Keeping the previous point in mind, I DO NOT SUPPORT TRUMP. I WILL NOT SUPPORT TRUMP UNTIL HE’S PRVEN TO ME THAT HE HAS RIGHTFULLY EARNED HIS POSITION AS PRESIDENT. AND I WILL OUTRIGHT REFUSE TO LOOK AT ANY “FACTS” ABOUT “HOW TRUMP HAS MADE THIS COUNTRY BETTER AND BLAH BLAH BLAH” UNTIL TRUMP HAS PROVEN THAT HE’S WORTHY OF THE POSITION OF PRESIDENT OF THE UNITED STATES HE’S NOT MY PRESIDENT.
I am a gamer. I am a writer. From time to time you may come across some post related to some of the games im currently playing. If you have any games you’d like me to check out, feel free to let me know.

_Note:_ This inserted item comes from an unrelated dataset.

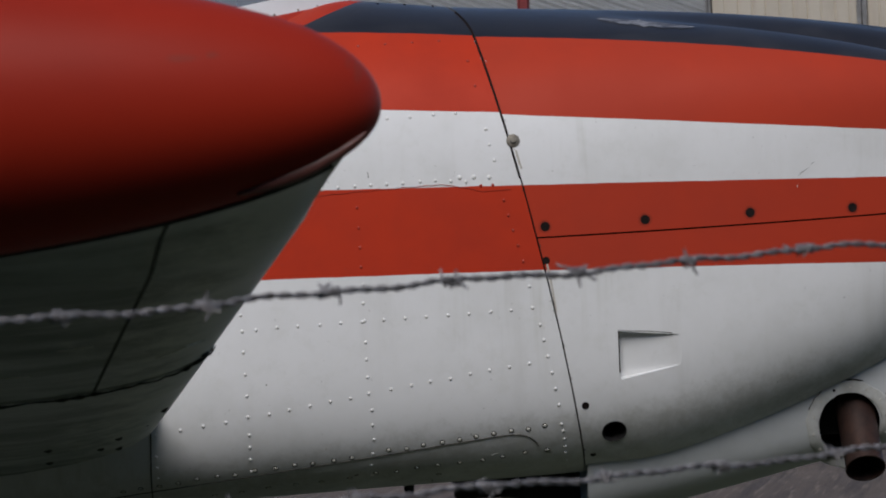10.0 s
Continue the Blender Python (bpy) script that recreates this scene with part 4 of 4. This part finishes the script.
part("cockpit_cover", bm, M["cover"], plane, "grey cloth cover behind the windscreen")
bm = bmesh.new()
knob, out = Vector((-0.384, -0.299, 1.936)), Vector((0.41, -0.78, 0.47))
rod(bm, [knob + out * 0.003 + Vector((0, 0, -0.012)), knob + out * 0.003 + Vector((0, 0, 0.012))], 0.0028, 8)
rod(bm, [knob + out * 0.003 + Vector((-0.008, 0, 0)), knob + out * 0.003 + Vector((0.022, 0, 0))], 0.0018, 8)
rod(bm, [knob - out * 0.003, knob + out * 0.006], 0.005, 10)
part("vent_knob", bm, M["knob"], screen, "small dark knob on the glass")

# wing on the fence side with tip tank
LE_TIP, LE_ROOT = Vector((-0.069, 3.12 - 7.2, 1.493)), Vector((-0.517, 6.72 - 7.2, 1.063))


def leading(y):
    t = (y - LE_TIP.y) / (LE_ROOT.y - LE_TIP.y)
    return LE_TIP.lerp(LE_ROOT, t), 1.15 + 0.60 * t


def foil(u):
    return 5 * 0.122 * (0.2969 * math.sqrt(u) - 0.126 * u - 0.3516 * u * u + 0.2843 * u**3 - 0.1036 * u**4)


def wing_point(y, u, side):
    p, c = leading(y)
    z = p.z + side * foil(u) * c
    if side < 0 and y < -3.75 and p.x - c * u < -0.03:
        # the skin under the tip fairs up into the tank
        s = min(-0.024 - (p.x - c * u), 0.75)
        belly = 1.5445 - 0.143 * math.sqrt(max(0, 1 - (1 - s / 0.75) ** 2)) ** 0.94 + 0.004
        k = min(1.0, max(0.0, (y + 4.16) / 0.41))
        z += max(0.0, belly - z) * (1 - k * k * (3 - 2 * k))
    return Vector((p.x - c * u, y, z))


def wing_grid(y0, y1, n):
    us = [0.5 * (1 - math.cos(math.pi * k / 30)) for k in range(31)]
    rows = []
    for k in range(n + 1):
        y = y0 + (y1 - y0) * k / n
        rows.append([wing_point(y, u, 1) for u in us[::-1]] + [wing_point(y, u, -1) for u in us[1:]])
    return rows


def solid_loft(rows):
    bm = bmesh.new()
    vs = [[bm.verts.new(p) for p in r] for r in rows]
    for a, b in zip(vs, vs[1:]):
        for j in range(len(a) - 1):
            bm.faces.new((a[j], a[j + 1], b[j + 1], b[j]))
        bm.faces.new((a[-1], a[0], b[0], b[-1]))
    bm.faces.new(vs[0])
    bm.faces.new(vs[-1][::-1])
    return bm


wing = part("wing", solid_loft(wing_grid(3.05 - 7.2, -0.30, 40)), M["wing"], plane, "grey metal wing with grimy underside")
# root skin laps over the outer skin, with a ragged sealed edge
RIB = 4.88 - 7.2
rows = []
for k in range(9):
    y = RIB + (-0.42 - RIB) * k / 8
    rows.append([wing_point(y, u, -1) + Vector((0, 0, -0.003)) for u in (0.003, 0.012, 0.03, 0.06, 0.1, 0.16, 0.24, 0.34, 0.46, 0.6)])
part("root_skin", shell(rows, 0.003), M["wing"], wing, "overlapping wing root skin")
bm = bmesh.new()
pts = []
for k in range(60):
    u = 0.002 + 0.5 * (k / 59) ** 1.5
    p = wing_point(RIB + random.uniform(-0.004, 0.004), u, -1)
    pts.append(p + Vector((0, 0, -0.004 + random.uniform(-0.002, 0.001))))
rod(bm, pts, [random.choice((0.0012, 0.0014, 0.0016, 0.0034)) * min(1, 0.3 + k / 12) for k in range(len(pts))], 7)
part("lap_sealant", bm, M["seal"], wing, "ragged dark sealant at the skin lap")
bm = bmesh.new()
rod(bm, [wing_point(3.14 - 7.2 + (RIB - 3.14 + 7.2) * t, 0.137 - 0.012 * t, -1) + Vector((0, 0, -0.0006)) for t in np.linspace(0, 1, 30)], 0.0021, 6)
part("skin_joint", bm, surface("grimy_joint", (0.105, 0.11, 0.098), (0.06, 0.062, 0.055), 0.7, 0, 30), wing, "dark spanwise skin joint")
for y, u in ((-0.62, 0.05), (-0.80, 0.075), (-1.0, 0.06), (-0.7, 0.13), (-1.1, 0.14)):
    bm = bmesh.new()
    lathe(bm, wing_point(y, u, -1) + Vector((0, 0, 0.001)), (0, -0.3, -1), [(0, 0.008), (0.006, 0.007), (0.009, 0)], 12)
    part("bolt", bm, M["seal"], wing)
pale = surface("scraped_metal", (0.86, 0.86, 0.82), (0.62, 0.62, 0.57), 0.4, 0, 60)
for pts, r in (([(-2.700, 0.078), (-2.715, 0.066), (-2.75, 0.0508), (-2.735, 0.040), (-2.725, 0.031)], 0.0042), ([(-2.74, 0.230), (-2.745, 0.212), (-2.74, 0.195)], 0.0032), ([(-3.065, 0.187), (-3.07, 0.165), (-3.07, 0.150)], 0.0026)):
    bm = bmesh.new()
    fine_pts = [wing_point(a[0] + (b[0] - a[0]) * t, a[1] + (b[1] - a[1]) * t, -1) + Vector((0, 0, r * 0.45)) for a, b in zip(pts, pts[1:]) for t in (0, 0.25, 0.5, 0.75)]
    rod(bm, fine_pts, [r * (1 - 0.18 * abs(k - 0.6 * len(fine_pts)) / len(fine_pts)) for k in range(len(fine_pts))], 10)
    part("scrape", bm, pale, wing, "pale scrape in the wing paint")
for y, u, r in ((-2.37, 0.016, 0.007), (-1.33, 0.020, 0.008), (-1.05, 0.03, 0.005)):
    bm = bmesh.new()
    lathe(bm, wing_point(y, u, -1) + Vector((0, 0, 0.001)), (0.5, -0.4, -1), [(0, r), (r * 0.5, r * 0.85), (r * 0.9, r * 0.4), (r, 0)], 10)
    part("sealant_lump", bm, M["seal"], wing, "dark lump of sealant")
bm = bmesh.new()
prof = []
for k in range(40):
    s = 0.75 * (1 - math.cos(math.pi / 2 * k / 39))
    prof.append((s, 0.143 * math.sqrt(max(0, 1 - (1 - s / 0.75) ** 2)) ** 0.94))
prof += [(1.1, 0.143), (1.6, 0.12), (2.0, 0.07), (2.2, 0.0)]
lathe(bm, (-0.027, 3.04 - 7.2, 1.5445), (-1, 0, 0.0), prof, 72)
for v in bm.verts:
    # the upper half is a little fuller than the lower
    s = -0.027 - v.co.x
    if v.co.z > 1.5445 and s > 1e-4:
        r = max(1e-4, math.hypot(v.co.y - 3.04 + 7.2, v.co.z - 1.5445))
        v.co.z += 0.0095 * min(1.0, s / 0.06) ** 0.6 * (v.co.z - 1.5445) / r
tank = part("tip_tank", bm, M["tank"], wing, "glossy red rounded wing tip tank")
bm = bmesh.new()
rod(bm, [Vector((-0.024 - s, 3.04 - 7.2 - 0.01, 1.5445 - r * 0.995)) for s, r in prof[9:40]], 0.0026, 6)
part("tank_joint", bm, M["seal"], wing, "dark joint under the tip tank")

# lip where the tank meets the wing, paler red painting its reflected streak
bm = bmesh.new()
pts = []
for k in range(20):
    t = k / 19
    x, z = -0.158 + 0.116 * t, 1.468 + 0.030 * t + 0.020 * t**3
    r = 0.143 * math.sqrt(1 - (1 - (-0.024 - x) / 0.75) ** 2) ** 0.94
    pts.append(Vector((x, 3.04 - 7.2 - math.sqrt(max(0.0, r * r - (1.5445 - z) ** 2)), z)))
rod(bm, pts, [0.0068 * math.sin(math.pi * (0.04 + 0.92 * k / 19)) ** 0.8 for k in range(20)], 12)
part("tank_lip", bm, surface("lip_highlight_red", (0.26, 0.10, 0.085), (0.16, 0.06, 0.05), 0.30, 0, 12, 0.0003, spec=0.7), tank, "lip under the tank, its highlight painted in paler red")

# nose leg and belly details
bm = bmesh.new()
box(bm, (0.065, -0.24, 0.853), (0.20, 0.24, 0.91), 0.006)
box(bm, (0.195, -0.23, 0.70), (0.325, 0.23, 0.91), 0.01)
part("gear_bay", bm, M["dark"], plane, "dark nose gear bay", smooth=False)
bm = bmesh.new()
rod(bm, [(0.20, 0, 0.86), (0.22, 0, 0.36)], 0.035, 16)
rod(bm, [(0.22, -0.09, 0.36), (0.22, 0.09, 0.36)], 0.02, 10)
rod(bm, [(0.22, -0.085, 0.38), (0.23, -0.085, 0.19)], 0.018, 10)
rod(bm, [(0.22, 0.085, 0.38), (0.23, 0.085, 0.19)], 0.018, 10)
part("nose_leg", bm, M["steel"], plane, "steel nose gear leg")


def wheel(at, r, w):
    bm = bmesh.new()
    prof = [(-w * 0.35, r * 0.45), (-w * 0.5, r * 0.6), (-w * 0.5, r * 0.82), (-w * 0.3, r * 0.96), (0, r), (w * 0.3, r * 0.96), (w * 0.5, r * 0.82), (w * 0.5, r * 0.6), (w * 0.35, r * 0.45), (-w * 0.35, r * 0.45)]
    lathe(bm, at, (0, 1, 0), prof, 32)
    t = part("wheel", bm, M["black"], plane, "black rubber wheel")
    bm = bmesh.new()
    lathe(bm, at, (0, 1, 0), [(-w * 0.3, 0), (-w * 0.36, r * 0.3), (-w * 0.3, r * 0.48), (w * 0.3, r * 0.48), (w * 0.36, r * 0.3), (w * 0.3, 0)], 24)
    part("hub", bm, M["steel"], t)


wheel((0.23, 0, 0.19), 0.19, 0.13)
for s in (-1, 1):
    bm = bmesh.new()
    rod(bm, [(-1.25, s * 0.75, 1.06 if s < 0 else 0.95), (-1.25, s * 0.95, 0.25)], 0.04, 14)
    part("main_leg", bm, M["steel"], plane)
    wheel((-1.25, s * 1.05, 0.22), 0.22, 0.16)
bm = bmesh.new()
lathe(bm, (-0.028, -0.06, 0.880), (0, 0, -1), [(0, 0.011), (0.016, 0.011), (0.026, 0.008), (0.031, 0)], 14)
part("drain_knob", bm, M["black"], plane, "small black drain fitting")

# ---- barbed wire strands of the boundary fence ----
def strand_path(knots):
    zc = smooth_curve(knots)
    return lambda x: Vector((x, 2.48 + 0.588 * x, zc(x)))


def barbed_wire(knots, barbs, x0, x1, label):
    f = strand_path(knots)
    origin = f(x0)
    ob = empty("barbed_wire", origin, label, "barbed wire", group="fence strands")
    for turn in (0.0, math.pi):
        bm = bmesh.new()
        pts = []
        n = int((x1 - x0) / 0.0022)
        for k in range(n + 1):
            x = x0 + (x1 - x0) * k / n
            a = 2 * math.pi * x / 0.0235 + turn + 0.6 * math.sin(x * 9)
            c = f(x) + Vector((0, 0, 0.0012 * math.sin(x * 41) + 0.0008 * math.sin(x * 97)))
            pts.append(c - origin + Vector((-0.5 * math.sin(a), 0.86 * math.sin(a), 0)) * 0.0 + Vector((0, math.cos(a), math.sin(a))) * 0.0014)
        rod(bm, pts, 0.0014, 6)
        part("strand", bm, M["wire"], ob)
    rnd = random.Random(len(barbs) * 7 + 3)
    more = [barbs[0] - 0.093 * k for k in range(1, 18)] + [barbs[-1] + 0.096 * k for k in range(1, 22)]
    for x in list(barbs) + more:
        bm = bmesh.new()
        c = f(x) - origin
        for s in (-1, 1):
            tilt = rnd.uniform(-0.5, 0.5)
            a0 = rnd.uniform(0, 6.28)
            pts = []
            w = rnd.uniform(0.2, 2.9)
            d = Vector((math.cos(w), 0.25, math.sin(w))).normalized()
            short = 0.55 if x < -0.2 else 1.0
            pts.append(c + Vector((s * 0.003 - 0.004, 0, 0)) + d * short * rnd.uniform(0.007, 0.012))
            for k in range(15):
                a = a0 + k / 14 * 2 * math.pi * 1.6
                pts.append(c + Vector((s * 0.0035 - 0.003 + 0.006 * k / 14, 0.0033 * math.cos(a), 0.0033 * math.sin(a))))
            w = rnd.uniform(3.4, 6.0)
            d = Vector((math.cos(w), -0.25, math.sin(w))).normalized()
            pts.append(c + Vector((s * 0.003 + 0.004, 0, 0)) + d * short * rnd.uniform(0.007, 0.013))
            rod(bm, pts, [0.0009] + [0.0013] * 15 + [0.0009], 6)
        part("barb", bm, M["wire"], ob)
    return ob


barbed_wire([(-1.2, 1.362), (-0.287, 1.3832), (-0.158, 1.3860), (-0.066, 1.3910), (0.023, 1.3938), (0.118, 1.3953), (0.207, 1.3990), (0.302, 1.4038), (0.397, 1.4028), (0.487, 1.4060), (0.586, 1.4106), (0.69, 1.4090), (0.9, 1.415), (1.6, 1.43)],
            (-0.62, -0.53, -0.44, -0.345, -0.249, -0.154, -0.066, 0.023, 0.118, 0.206, 0.302, 0.396, 0.487, 0.588, 0.69, 0.79), -2.35, 2.95, "weathered twisted barbed wire strand with four-point barbs")
barbed_wire([(-1.2, 1.245), (-0.3, 1.242), (0.041, 1.2405), (0.225, 1.240), (0.419, 1.2432), (0.6, 1.2445), (1.6, 1.25)],
            (-0.52, -0.42, -0.33, -0.24, -0.14, -0.05, 0.041, 0.131, 0.225, 0.321, 0.419, 0.518, 0.61, 0.71, 0.8), -2.35, 2.95, "lower weathered barbed wire strand with barbs")

# wooden posts that carry the strands, to either side of the gap
M["timber"] = surface("weathered_timber", (0.20, 0.17, 0.13), (0.11, 0.095, 0.075), 0.85, 0, 6, 0.002, (1, 1, 0.1))
for x in (-2.35, 2.95):
    bm = bmesh.new()
    lathe(bm, (0, 0, -0.3), (0, 0, 1), [(0, 0), (0, 0.052), (1.2, 0.050), (1.80, 0.047), (1.83, 0.035), (1.84, 0)], 16)
    ob = thing("fence_post", bm, M["timber"], "weathered round timber post carrying barbed wire", "fence post", group="fence posts")
    ob.location = (x, 2.48 + 0.588 * x + 0.05, 0)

There will be days i will come onto here just to vent out a bad day. i ask that you just roll with the punches. I do suffer from depression and other things i’d rather not get into right now.
I’m otherwise a generally nice person. If i like something i see on your page i’ll gladly shoot you a follow and ill may even send you a message. I hope you’ll all bear with me in this journey of mine.